# [Given exercise]
Images should be left out, and everything else in the listing reproduced exactly.

# [Supplied information]
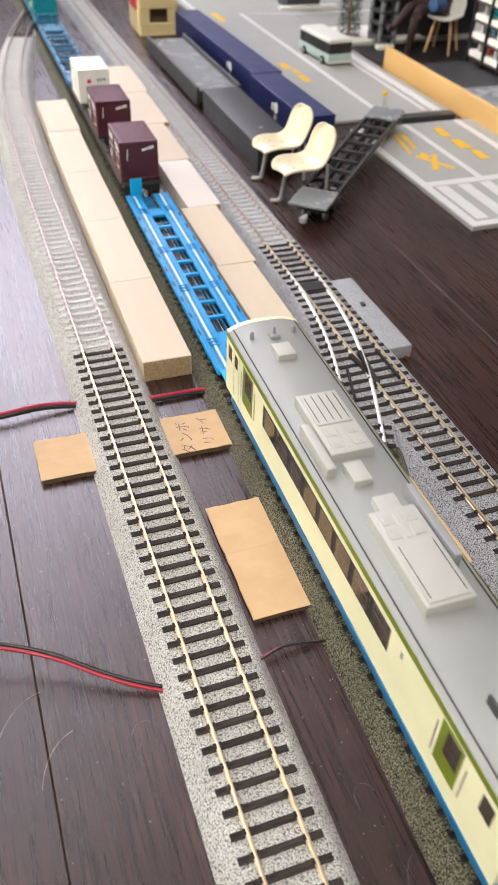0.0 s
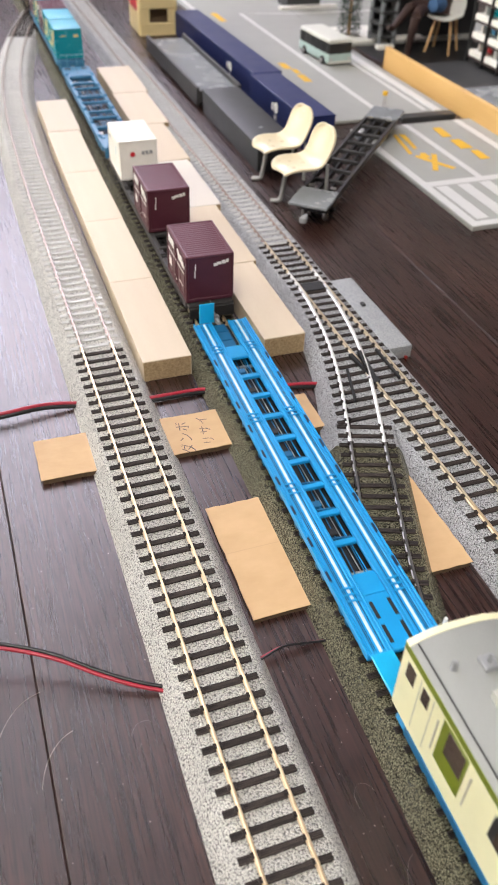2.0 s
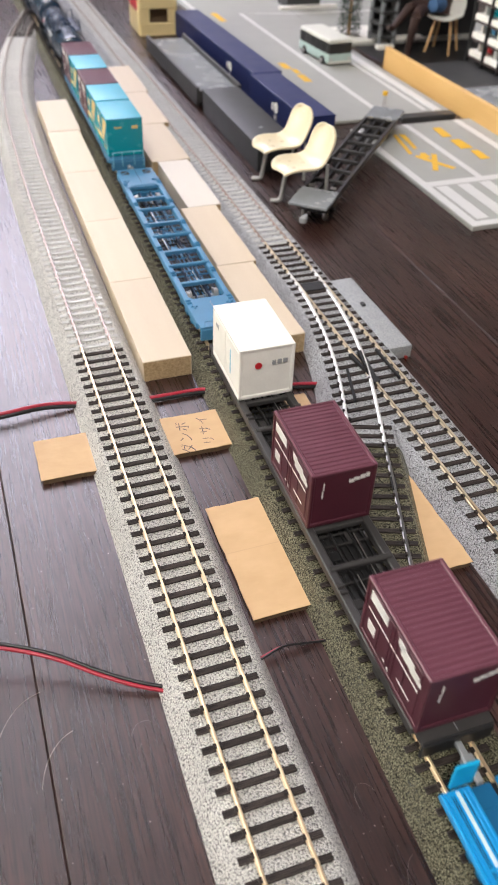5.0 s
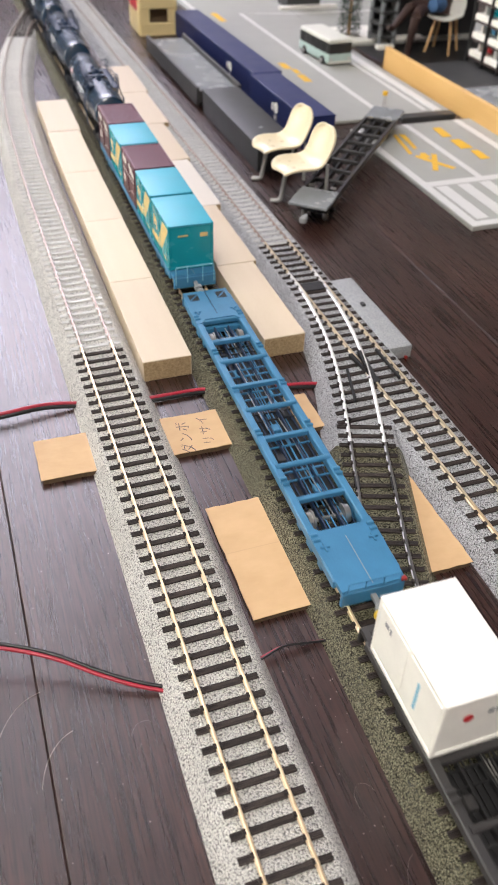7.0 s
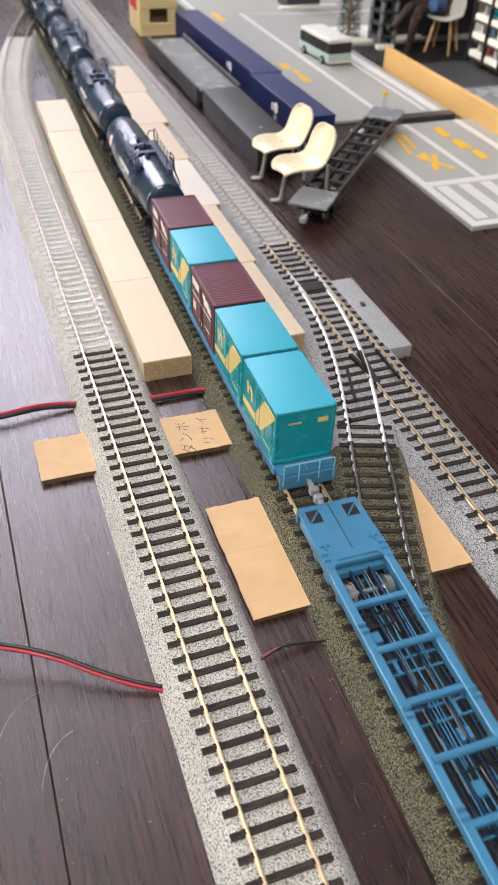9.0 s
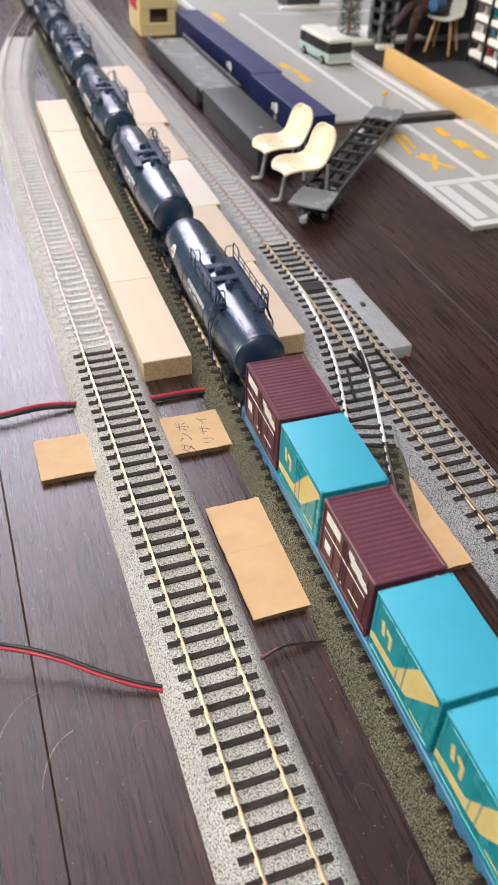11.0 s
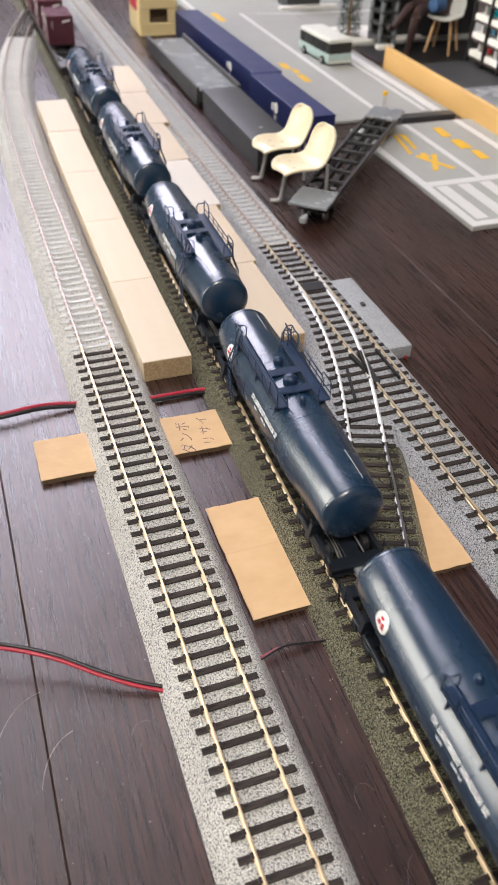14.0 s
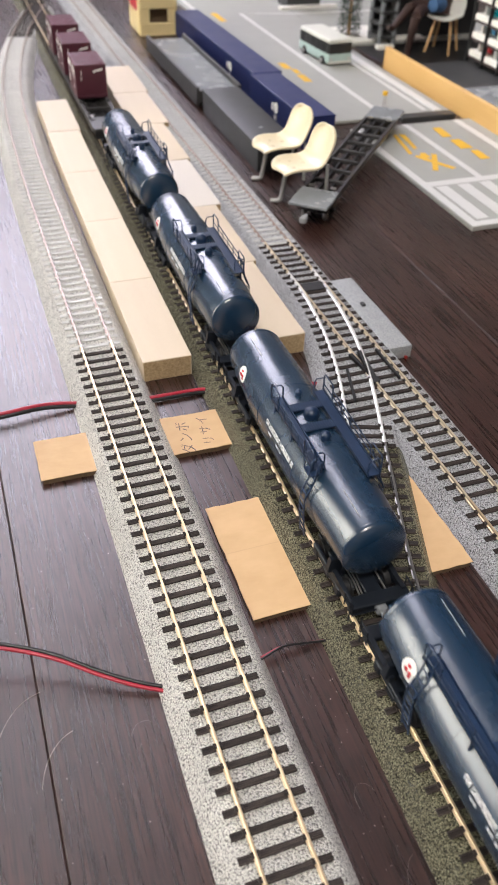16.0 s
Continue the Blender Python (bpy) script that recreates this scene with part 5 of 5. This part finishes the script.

# [Written response]
0.0 s
2.0 s
5.0 s
7.0 s
9.0 s
11.0 s
14.0 s
16.0 s
Continue the Blender Python (bpy) script that recreates this scene with part 5 of 5. This part finishes the script.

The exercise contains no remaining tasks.